If you think the “Prince that was promised” is a promise that was broken, you’re not alone. Many have noted that, on first glance, the prophecy of the Azor Ahai — the one who will beat back the darkness in the form of the Night King — wound up not playing a major role in the show’s endgame, at least in regards to the destiny of long-presumed Azor Ahai. After all, it was Arya who took care of Night King killing duties, thus fulfilling a portion of a separate prophecy — one spoken by Melisandre that involved brown eyes, blue eyes and green eyes — that also didn’t end up being entirely accurate. En route to closing Cersei’s green eyes forever, the young assassin was convinced by the Hound to discard her kill list. She significantly didn’t scratch Cersei’s name off and replace it with Daenerys, despite witnessing the destruction the Mad Queen wrought.
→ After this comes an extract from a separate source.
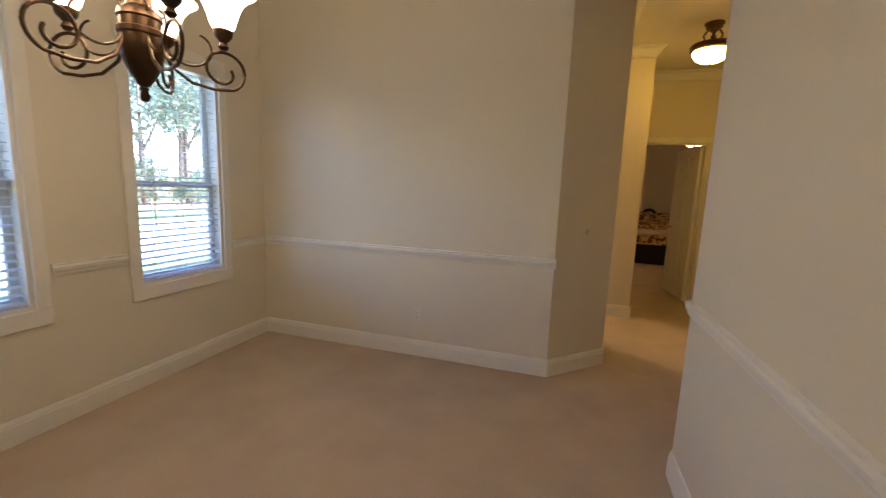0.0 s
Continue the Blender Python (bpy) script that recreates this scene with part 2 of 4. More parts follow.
def print_fabric():
    """Tan bedspread with a dark brown blotched print."""
    m = bpy.data.materials.new("printed_bedspread")
    m.use_nodes = True
    n, ln = m.node_tree.nodes, m.node_tree.links
    p = n["Principled BSDF"]
    p.inputs["Roughness"].default_value = 0.9
    tc, v, ramp = n.new("ShaderNodeTexCoord"), n.new("ShaderNodeTexNoise"), n.new("ShaderNodeValToRGB")
    v.inputs["Scale"].default_value, v.inputs["Detail"].default_value, v.inputs["Distortion"].default_value = 9.0, 3, 1.2
    ln.new(tc.outputs["Object"], v.inputs["Vector"])
    e = ramp.color_ramp.elements
    e[0].position, e[0].color = 0.42, (0.10, 0.035, 0.015, 1)
    e[1].position, e[1].color = 0.56, (0.62, 0.42, 0.16, 1)
    ln.new(v.outputs["Fac"], ramp.inputs["Fac"])
    ln.new(ramp.outputs["Color"], p.inputs["Base Color"])
    return m


M_PRINT = print_fabric()

# ---- building helpers ----


def thing(name, label, category, m=None, group="", kind=""):
    ob = new(name)
    ob.empty_display_size = 0.1
    ob.matrix_world = m if m is not None else Matrix()
    return tagged(ob, label, category, group, kind)


def link_mesh(name, bm, material, smooth=False):
    me = bpy.data.meshes.new(name)
    bmesh.ops.recalc_face_normals(bm, faces=bm.faces)
    bm.to_mesh(me)
    bm.free()
    me.materials.append(material)
    if smooth:
        me.polygons.foreach_set("use_smooth", [True] * len(me.polygons))
        me.set_sharp_from_angle(angle=radians(40))
    return new(name, me)


def part(name, bm, material, parent, label="", smooth=False):
    ob = link_mesh(name, bm, material, smooth)
    ob.parent = parent
    return tagged(ob, label)


def piece(name, me, parent, m=None):
    """One more object on a shared mesh, under a parent."""
    ob = new(name, me)
    ob.parent = parent
    if m is not None:
        ob.matrix_basis = m
    return ob


def structure(name, bm, material, label, category, smooth=False):
    return tagged(link_mesh(name, bm, material, smooth), label, category, kind="structure")


def box(x0, x1, y0, y1, z0, z1, bev=0.0, bm=None, seg=1):
    own = bmesh.new()
    m = Matrix.LocRotScale(((x0 + x1) / 2, (y0 + y1) / 2, (z0 + z1) / 2), None, (abs(x1 - x0), abs(y1 - y0), abs(z1 - z0)))
    bmesh.ops.create_cube(own, size=1, matrix=m)
    if bev:
        bmesh.ops.bevel(own, geom=list(own.edges), offset=bev, segments=seg, affect="EDGES", profile=0.6)
    return merge(own, bm)


def merge(own, bm):
    if bm is None:
        return own
    me = bpy.data.meshes.new("joined")
    own.to_mesh(me)
    own.free()
    bm.from_mesh(me)
    bpy.data.meshes.remove(me)
    return bm


def lathe(profile, seg=24, bm=None, m=None):
    """Turned shape from (radius, height) pairs about z."""
    own = bmesh.new()
    rings = []
    for r, z in profile:
        if r < 1e-5:
            rings.append([own.verts.new((0, 0, z))])
        else:
            rings.append([own.verts.new((r * math.cos(a), r * math.sin(a), z)) for a in [2 * math.pi * k / seg for k in range(seg)]])
    for a, b in zip(rings, rings[1:]):
        for k in range(seg):
            q = [a[k % len(a)], a[(k + 1) % len(a)], b[(k + 1) % len(b)], b[k % len(b)]]
            q = list(dict.fromkeys(q))
            if len(q) > 2:
                own.faces.new(q)
    if m is not None:
        own.transform(m)
    return merge(own, bm)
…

It fell to Jon to end Dany’s short reign and, in doing so, some are advancing the argument that he became the Azor Ahai after all. In this reading of the prophecy, it’s Daenerys, rather than the Night King, who represents Westeros’s true source of darkness, based on her desire to keep fighting the larger war against slavery and injustice even after triumphing in the so-called Last Battle. Not for nothing, but the Azor Ahai of legend also had to kill the woman he loved in order to bring the light back to a darkened world. Our prophecy is that fans will argue about this until the stars bleed with the scent of smoke and salt.